### TASK STATEMENT
Leave out every picture, then transcribe the rest of the listing exactly.

### DATASET CONTENT
-- Start --

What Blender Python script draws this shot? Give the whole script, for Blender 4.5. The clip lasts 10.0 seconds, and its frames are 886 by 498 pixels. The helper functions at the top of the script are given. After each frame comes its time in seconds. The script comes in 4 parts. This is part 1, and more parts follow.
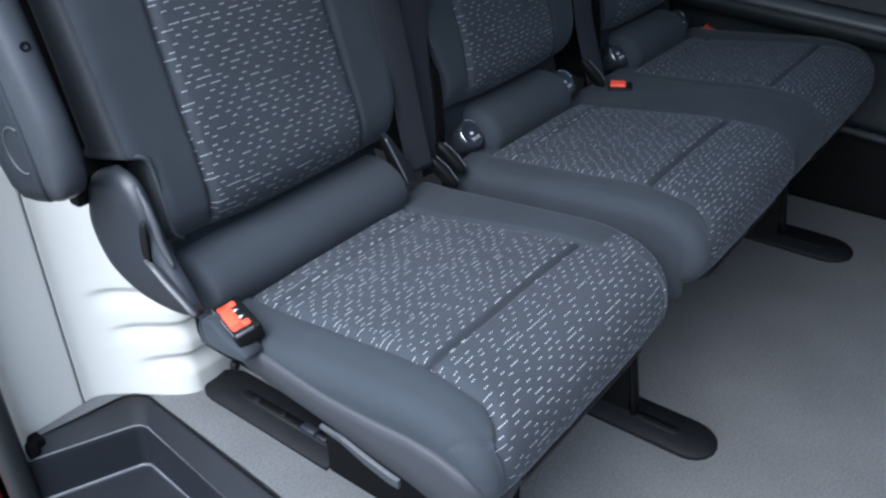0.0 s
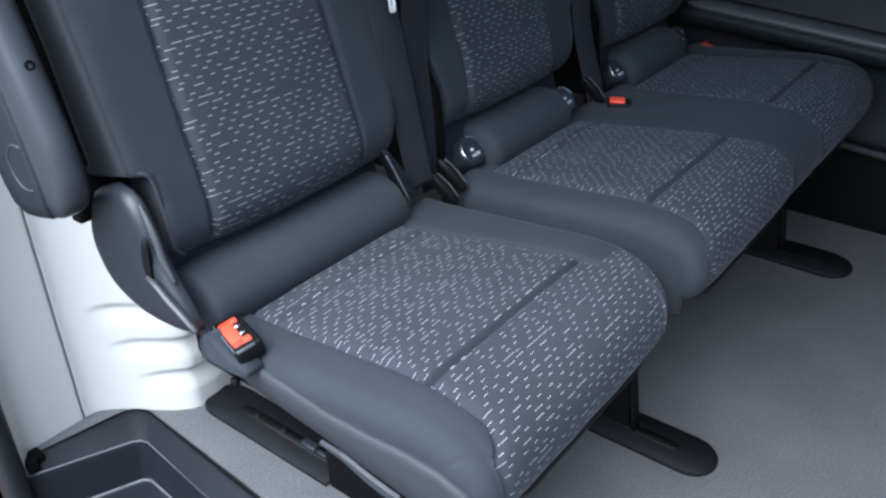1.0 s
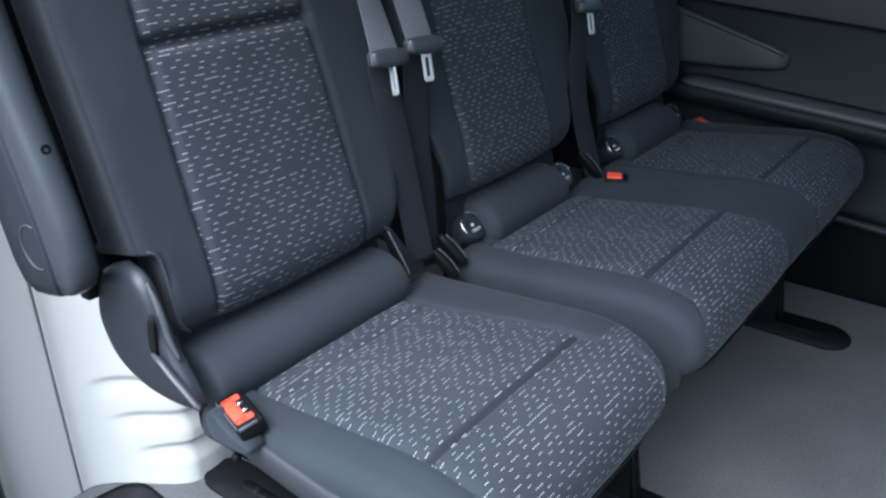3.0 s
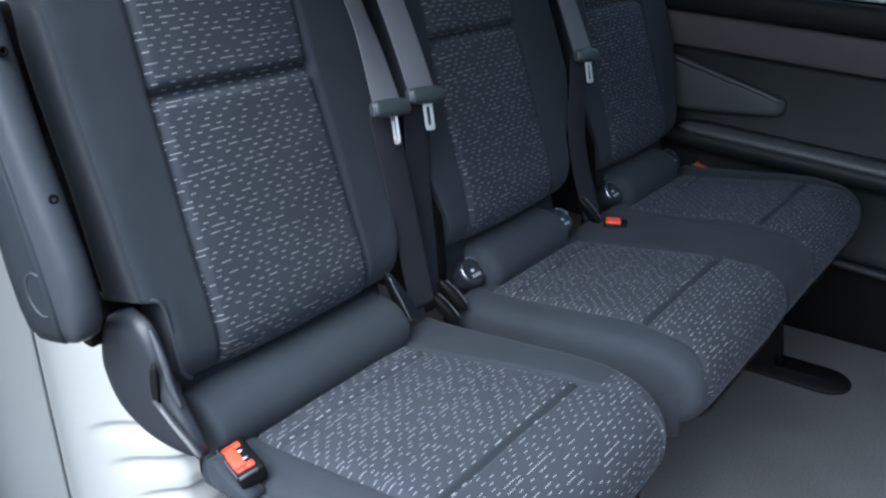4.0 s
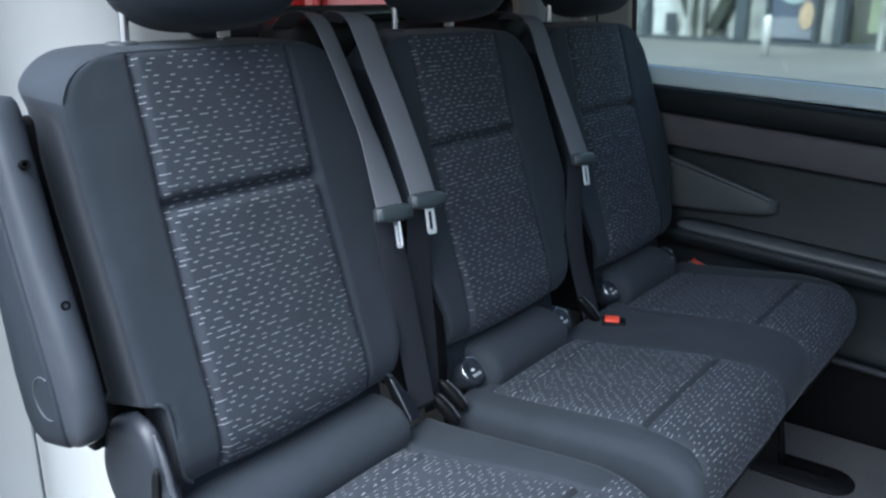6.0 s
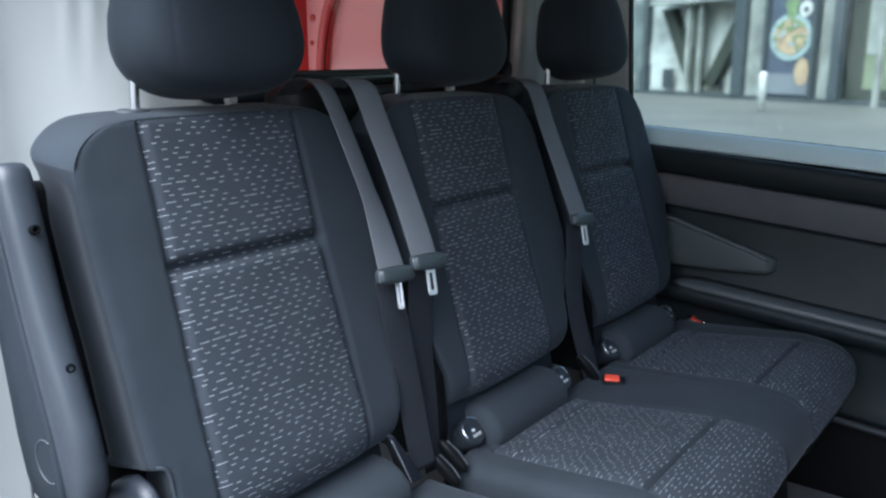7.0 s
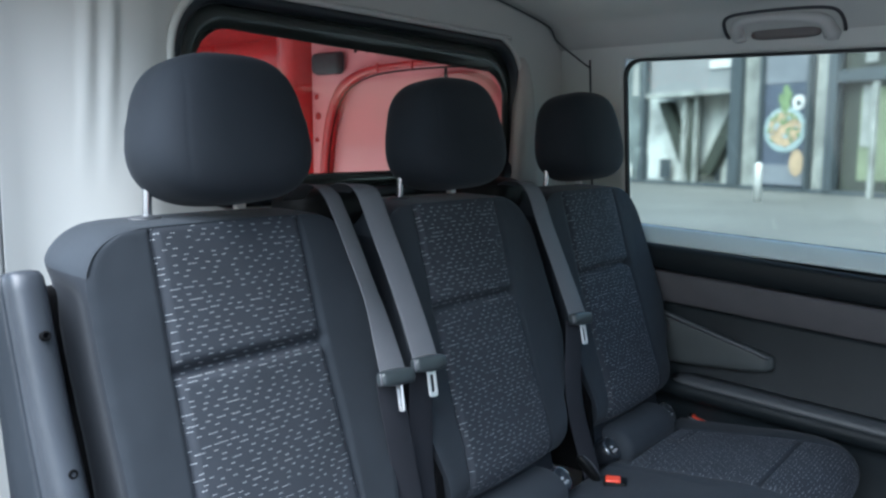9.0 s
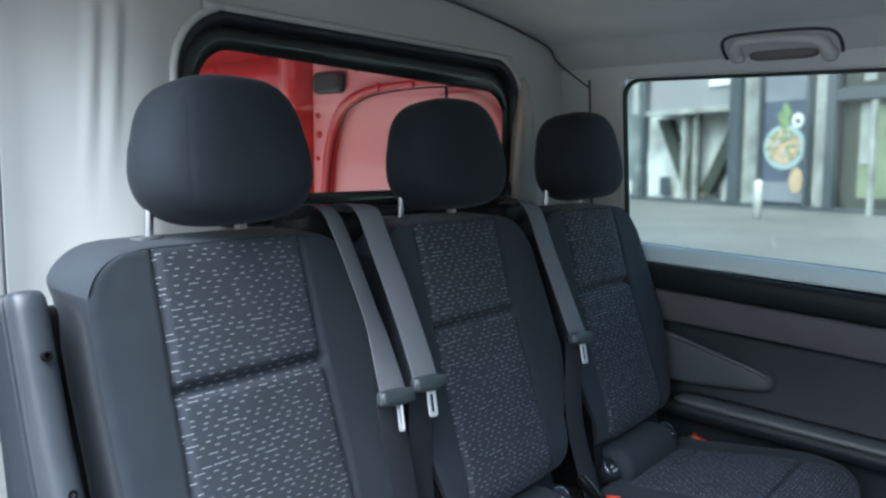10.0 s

-- End --

### EXERCISE SOLUTION
What Blender Python script draws this shot? Give the whole script, for Blender 4.5. The clip lasts 10.0 seconds, and its frames are 886 by 498 pixels. The helper functions at the top of the script are given. After each frame comes its time in seconds. The script comes in 4 parts. This is part 1, and more parts follow.
0.0 s
1.0 s
3.0 s
4.0 s
6.0 s
7.0 s
9.0 s
10.0 s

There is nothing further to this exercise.